* _Directions_: Exactly how many lines have the word "parts"? Answer with the bare number.

(Extracted data entries)
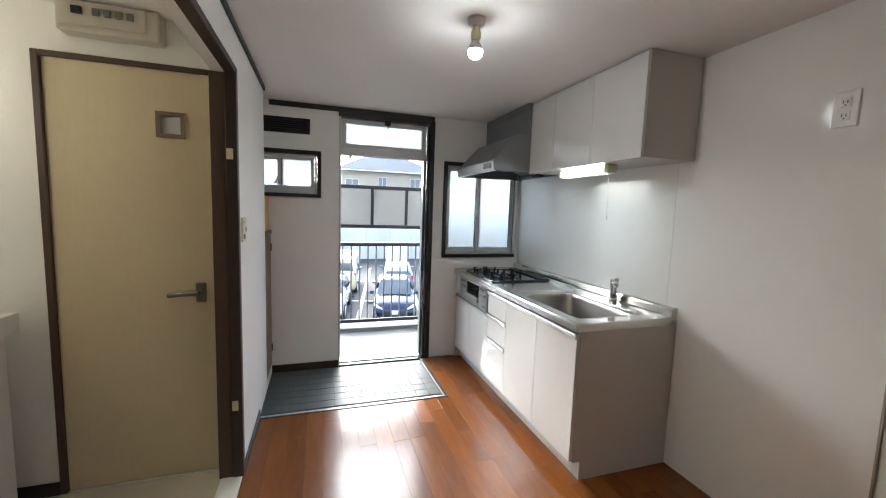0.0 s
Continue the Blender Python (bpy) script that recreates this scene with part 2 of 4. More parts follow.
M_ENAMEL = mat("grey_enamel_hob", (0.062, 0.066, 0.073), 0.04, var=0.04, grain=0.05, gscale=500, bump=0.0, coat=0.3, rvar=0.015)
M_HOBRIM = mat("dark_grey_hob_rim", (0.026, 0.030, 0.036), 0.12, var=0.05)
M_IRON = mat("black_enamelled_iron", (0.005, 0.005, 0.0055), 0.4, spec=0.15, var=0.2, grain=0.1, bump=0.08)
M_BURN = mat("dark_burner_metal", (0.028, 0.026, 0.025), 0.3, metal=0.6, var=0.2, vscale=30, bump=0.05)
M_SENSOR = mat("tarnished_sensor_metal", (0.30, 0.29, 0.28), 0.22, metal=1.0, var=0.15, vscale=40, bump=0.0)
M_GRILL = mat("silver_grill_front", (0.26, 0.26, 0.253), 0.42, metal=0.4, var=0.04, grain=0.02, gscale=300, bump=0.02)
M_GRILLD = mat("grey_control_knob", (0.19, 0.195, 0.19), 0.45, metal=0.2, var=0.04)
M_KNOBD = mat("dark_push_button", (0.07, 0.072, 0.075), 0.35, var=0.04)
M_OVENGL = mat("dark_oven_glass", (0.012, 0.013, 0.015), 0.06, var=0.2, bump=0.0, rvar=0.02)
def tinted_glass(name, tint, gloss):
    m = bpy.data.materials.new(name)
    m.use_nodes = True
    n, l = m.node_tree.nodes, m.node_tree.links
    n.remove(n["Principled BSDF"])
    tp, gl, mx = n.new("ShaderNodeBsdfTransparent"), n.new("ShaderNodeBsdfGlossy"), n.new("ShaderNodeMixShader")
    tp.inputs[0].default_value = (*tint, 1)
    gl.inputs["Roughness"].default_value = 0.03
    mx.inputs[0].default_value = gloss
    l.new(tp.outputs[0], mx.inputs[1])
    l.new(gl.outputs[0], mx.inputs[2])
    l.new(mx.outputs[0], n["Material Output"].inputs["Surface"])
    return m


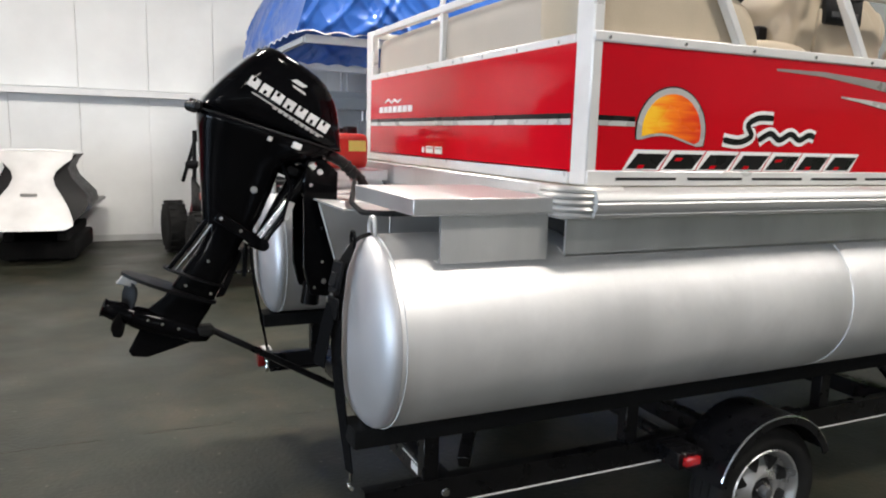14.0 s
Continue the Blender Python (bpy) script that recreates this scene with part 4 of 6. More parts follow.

...

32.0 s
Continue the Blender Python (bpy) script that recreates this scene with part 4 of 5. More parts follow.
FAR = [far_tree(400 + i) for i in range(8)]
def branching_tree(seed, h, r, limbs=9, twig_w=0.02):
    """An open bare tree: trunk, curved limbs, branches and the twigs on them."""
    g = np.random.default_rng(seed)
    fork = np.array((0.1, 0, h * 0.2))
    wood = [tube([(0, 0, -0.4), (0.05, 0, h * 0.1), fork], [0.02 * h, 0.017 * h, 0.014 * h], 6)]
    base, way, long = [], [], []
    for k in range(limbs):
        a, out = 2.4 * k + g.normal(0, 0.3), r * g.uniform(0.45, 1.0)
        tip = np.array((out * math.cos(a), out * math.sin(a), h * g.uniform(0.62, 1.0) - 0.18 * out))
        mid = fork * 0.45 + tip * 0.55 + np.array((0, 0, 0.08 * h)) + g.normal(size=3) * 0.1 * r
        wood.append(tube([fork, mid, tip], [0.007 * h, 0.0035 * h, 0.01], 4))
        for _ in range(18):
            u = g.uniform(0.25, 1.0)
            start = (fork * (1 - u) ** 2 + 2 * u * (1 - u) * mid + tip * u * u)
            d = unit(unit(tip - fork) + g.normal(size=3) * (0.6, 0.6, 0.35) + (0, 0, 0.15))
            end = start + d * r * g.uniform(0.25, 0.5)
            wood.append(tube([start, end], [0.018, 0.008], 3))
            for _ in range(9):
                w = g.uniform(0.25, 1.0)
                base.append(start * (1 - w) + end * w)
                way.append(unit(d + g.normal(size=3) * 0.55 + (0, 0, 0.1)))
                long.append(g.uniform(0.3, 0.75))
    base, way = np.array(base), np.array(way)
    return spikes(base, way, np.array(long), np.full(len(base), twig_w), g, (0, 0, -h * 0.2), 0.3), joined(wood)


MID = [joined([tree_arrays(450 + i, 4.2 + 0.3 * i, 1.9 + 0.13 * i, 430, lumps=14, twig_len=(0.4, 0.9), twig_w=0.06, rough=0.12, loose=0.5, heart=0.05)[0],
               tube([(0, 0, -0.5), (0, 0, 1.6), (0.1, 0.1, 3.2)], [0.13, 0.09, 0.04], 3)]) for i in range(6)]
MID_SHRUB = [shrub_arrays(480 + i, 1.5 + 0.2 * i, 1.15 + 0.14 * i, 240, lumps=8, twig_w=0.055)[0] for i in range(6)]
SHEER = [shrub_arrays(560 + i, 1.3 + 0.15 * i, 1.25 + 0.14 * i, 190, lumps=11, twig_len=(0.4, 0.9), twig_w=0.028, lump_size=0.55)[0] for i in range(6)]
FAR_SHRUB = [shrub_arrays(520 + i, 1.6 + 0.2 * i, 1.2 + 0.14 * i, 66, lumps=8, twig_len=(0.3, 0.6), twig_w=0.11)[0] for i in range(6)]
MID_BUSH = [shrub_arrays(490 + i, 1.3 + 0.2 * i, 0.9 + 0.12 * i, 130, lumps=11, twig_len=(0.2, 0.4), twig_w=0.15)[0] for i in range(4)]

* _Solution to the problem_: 3